Bromstad, the host of "My Lottery Dream Home," described a home that he considered "idyllic" in Season 14, Episode 7, and it included creaky floorboards. "My favorite thing about the house is the creaky floors," he said. "That's when you know that the house is old, has tons of character, and it just brings back childhood memories."

That quote shows that viewpoints about homes are purely subjective. While some people may want everything to be perfect, others might consider a creaky floorboard endearing. So you might not have to stress about it before putting your home on the market.

What creaky floors mean

While Bromstad says that squeaky floorboards aren't a deal breaker — and in fact, can be an asset — it's still important to consider the potential downsides to some buyers.  The groaning of wood can be unsettling, leading some to wonder if the floor is structurally sound. For others, the noise may be a deal breaker, conjuring up images of sleepless nights and embarrassing moments when guests are present. Creaky floors can also give the impression that the home has not been well-maintained, potentially leading buyers to question the overall condition of the property.

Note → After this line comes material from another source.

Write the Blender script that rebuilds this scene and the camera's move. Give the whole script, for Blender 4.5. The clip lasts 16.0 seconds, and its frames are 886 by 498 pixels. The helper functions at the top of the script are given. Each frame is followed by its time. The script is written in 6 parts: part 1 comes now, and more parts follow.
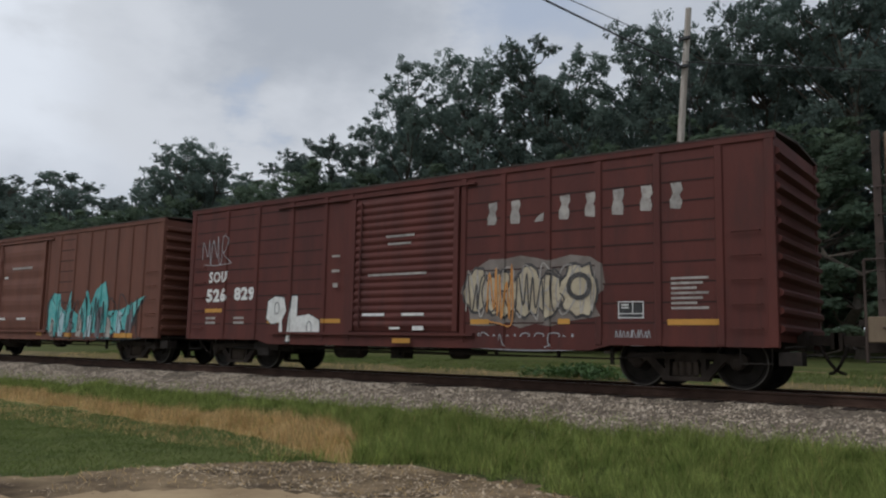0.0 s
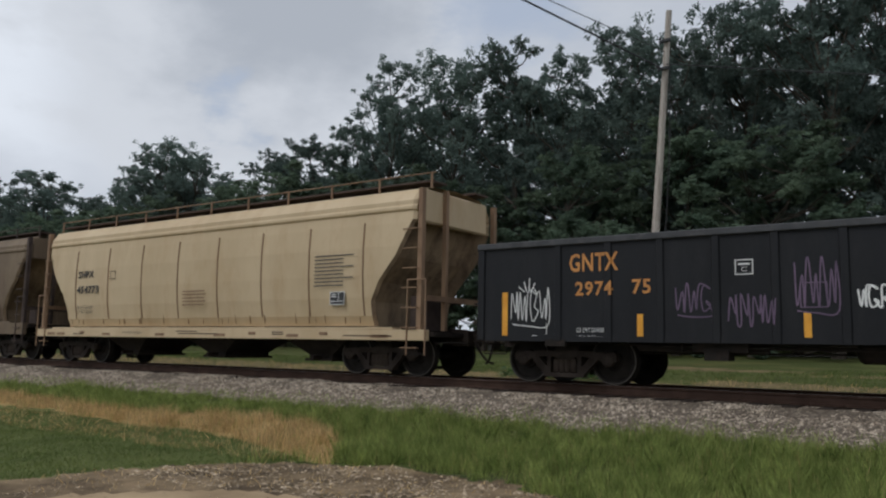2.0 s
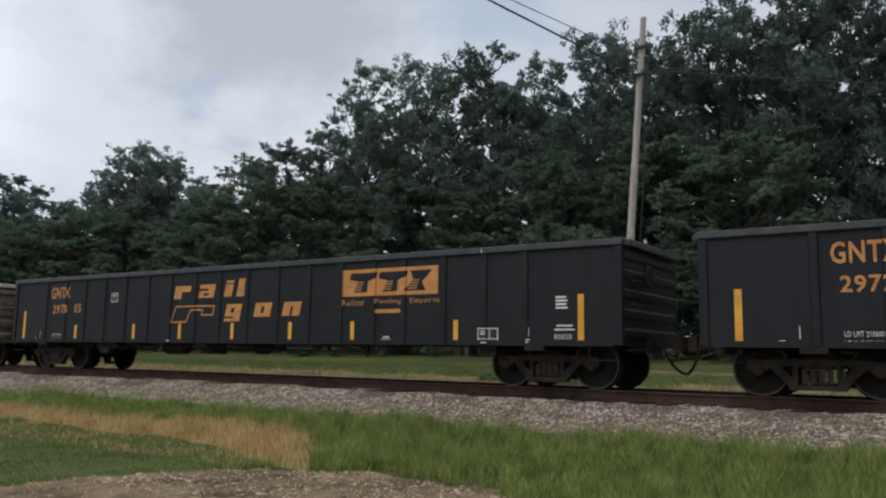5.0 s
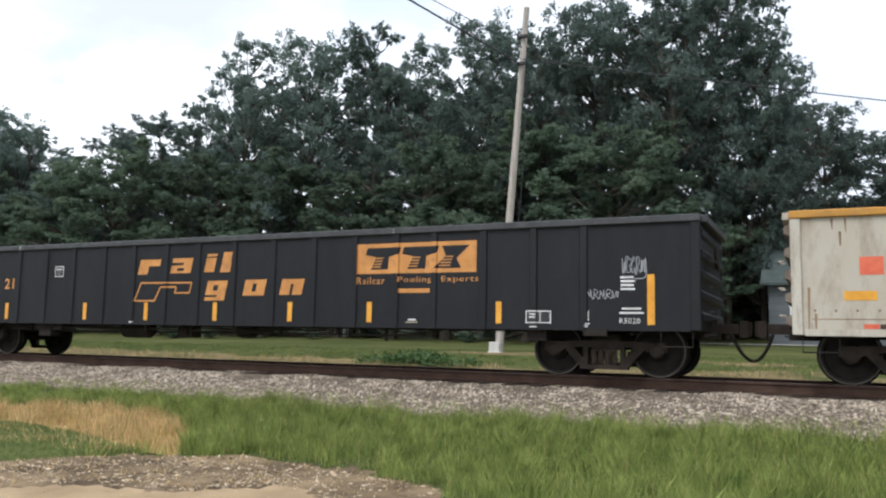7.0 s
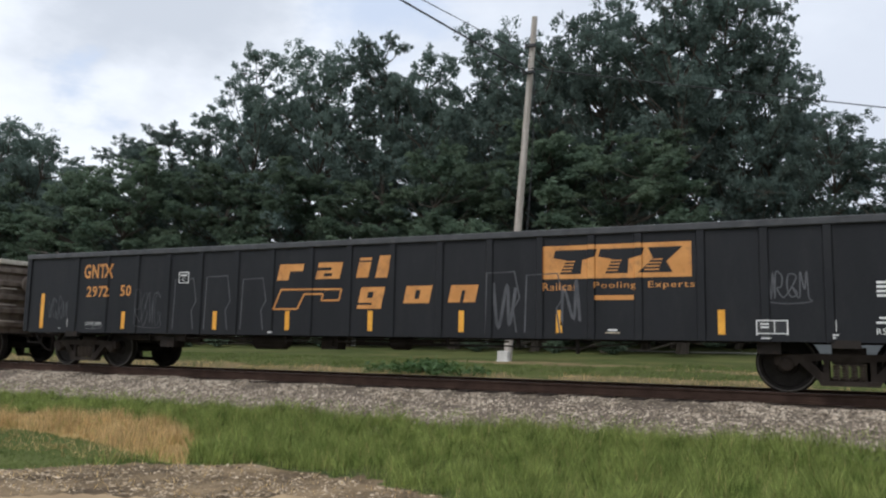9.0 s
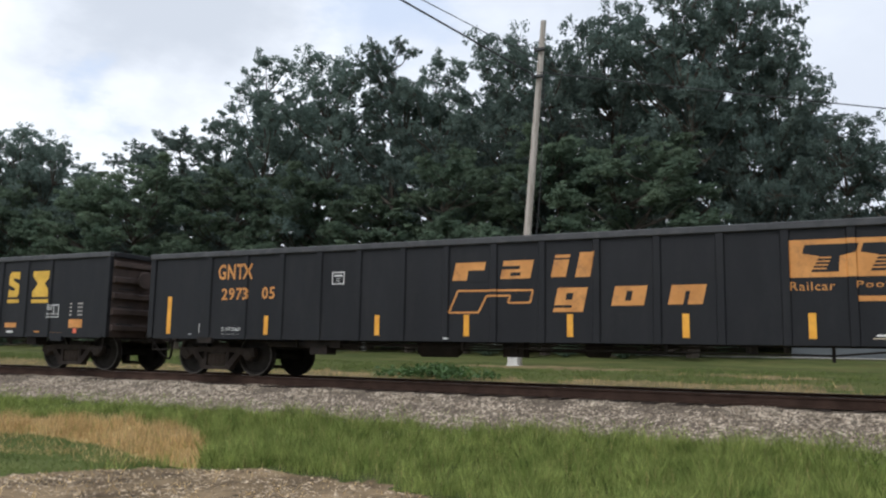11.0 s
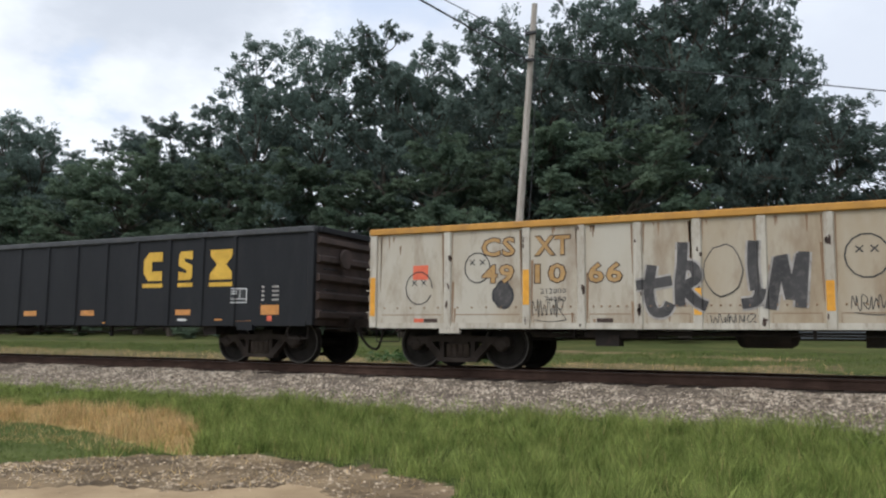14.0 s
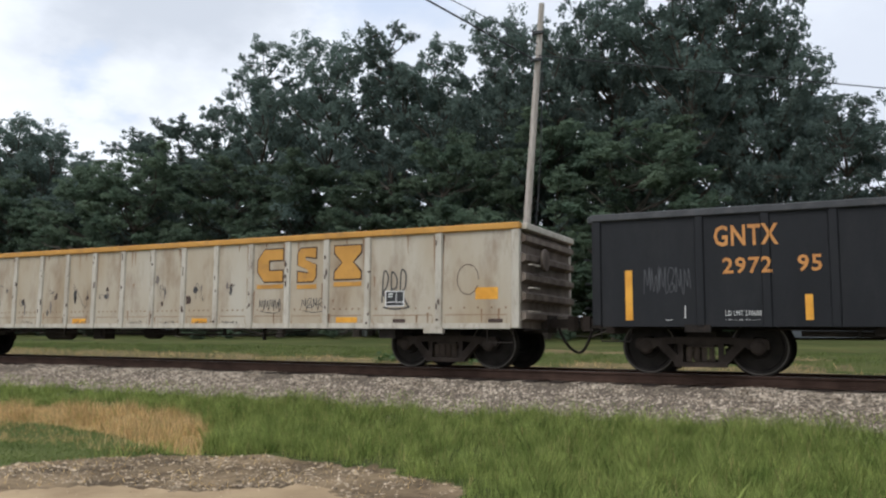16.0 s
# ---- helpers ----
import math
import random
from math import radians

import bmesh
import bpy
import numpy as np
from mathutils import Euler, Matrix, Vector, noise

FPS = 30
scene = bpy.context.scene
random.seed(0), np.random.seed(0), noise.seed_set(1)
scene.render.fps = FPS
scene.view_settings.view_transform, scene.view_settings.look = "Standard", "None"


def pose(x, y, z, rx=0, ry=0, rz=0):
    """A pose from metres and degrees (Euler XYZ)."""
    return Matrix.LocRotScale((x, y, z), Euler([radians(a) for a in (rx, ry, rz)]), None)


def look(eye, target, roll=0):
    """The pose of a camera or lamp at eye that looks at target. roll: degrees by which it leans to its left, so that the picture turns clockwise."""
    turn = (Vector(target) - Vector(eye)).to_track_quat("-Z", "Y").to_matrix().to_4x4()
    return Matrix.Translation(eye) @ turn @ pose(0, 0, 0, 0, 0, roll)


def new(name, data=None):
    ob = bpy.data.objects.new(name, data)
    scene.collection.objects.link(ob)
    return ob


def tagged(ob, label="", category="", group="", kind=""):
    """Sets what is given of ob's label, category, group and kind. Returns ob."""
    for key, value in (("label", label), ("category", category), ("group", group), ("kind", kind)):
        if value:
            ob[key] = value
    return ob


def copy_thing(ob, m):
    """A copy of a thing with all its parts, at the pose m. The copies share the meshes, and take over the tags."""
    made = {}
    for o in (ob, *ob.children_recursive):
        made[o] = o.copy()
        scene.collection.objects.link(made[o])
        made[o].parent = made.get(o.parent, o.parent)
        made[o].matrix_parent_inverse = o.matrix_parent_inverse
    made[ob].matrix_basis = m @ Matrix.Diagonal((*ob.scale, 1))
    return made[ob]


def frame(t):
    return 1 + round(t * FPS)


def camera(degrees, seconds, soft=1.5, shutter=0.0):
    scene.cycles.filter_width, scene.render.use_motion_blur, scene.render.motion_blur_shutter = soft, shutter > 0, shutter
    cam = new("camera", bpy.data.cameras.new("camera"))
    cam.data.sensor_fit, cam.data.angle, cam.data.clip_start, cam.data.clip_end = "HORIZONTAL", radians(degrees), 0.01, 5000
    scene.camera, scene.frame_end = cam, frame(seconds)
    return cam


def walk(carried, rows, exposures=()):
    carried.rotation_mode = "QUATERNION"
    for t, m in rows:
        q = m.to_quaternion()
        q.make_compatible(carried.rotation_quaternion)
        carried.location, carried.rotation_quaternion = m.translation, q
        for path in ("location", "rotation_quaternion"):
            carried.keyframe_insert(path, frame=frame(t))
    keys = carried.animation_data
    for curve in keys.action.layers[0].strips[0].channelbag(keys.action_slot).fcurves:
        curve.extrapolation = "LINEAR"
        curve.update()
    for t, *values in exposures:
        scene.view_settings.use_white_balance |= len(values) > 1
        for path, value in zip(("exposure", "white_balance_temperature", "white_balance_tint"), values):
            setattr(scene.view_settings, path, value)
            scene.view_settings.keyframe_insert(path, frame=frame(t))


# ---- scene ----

Before panicking about the impact of creaky floors on the sale of an older home, it's important to understand what causes them in the first place. In many cases, groaning floors are simply a result of natural settling and wear and tear over time. As wooden boards expand and contract with changes in temperature and humidity, they can become loose and squeaky. Additionally, issues with the subfloor, such as unevenness or rot, can also contribute to the noise.

In some cases, creaky floors may be a sign of more serious structural problems, such as foundation issues or termite damage. However, these cases are relatively rare, and a thorough inspection by a qualified professional can help determine the extent of the issue.

What sellers can do about creaky floors

If you find that your buyer pool is voicing concerns over your floors, there are ways to mitigate the impact of the floorboards. One approach is to change your buyer pool by highlighting the charm and character of the older home, emphasizing the unique features and historical significance of the property. This can appeal to buyers who are looking for a home with personality and character, and who are willing to overlook some of the creaky floor's drawbacks. After all, people who want an older home know that it's not going to be in tip-top shape.

Another strategy is to address the practical concerns head-on. Sellers can consider hiring a professional to inspect the floors and identify any underlying issues. By disclosing this information upfront and providing a plan for repairs or maintenance, sellers can demonstrate transparency and build trust with potential buyers. Home inspectors don't usually consider creaky floors alone to be a structural problem but will inspect the home for all safety issues.

Finally, sellers can consider making cosmetic updates to the floors, such as refinishing or replacing worn-out boards. You can also buy a DIY floor repair kit. This can help to reduce the noise and improve the overall appearance of the floors, making the home more attractive to buyers. By being proactive and addressing the creaky floor's concerns, sellers can turn a potential deal breaker into a minor issue, and increase the chances of selling their older home.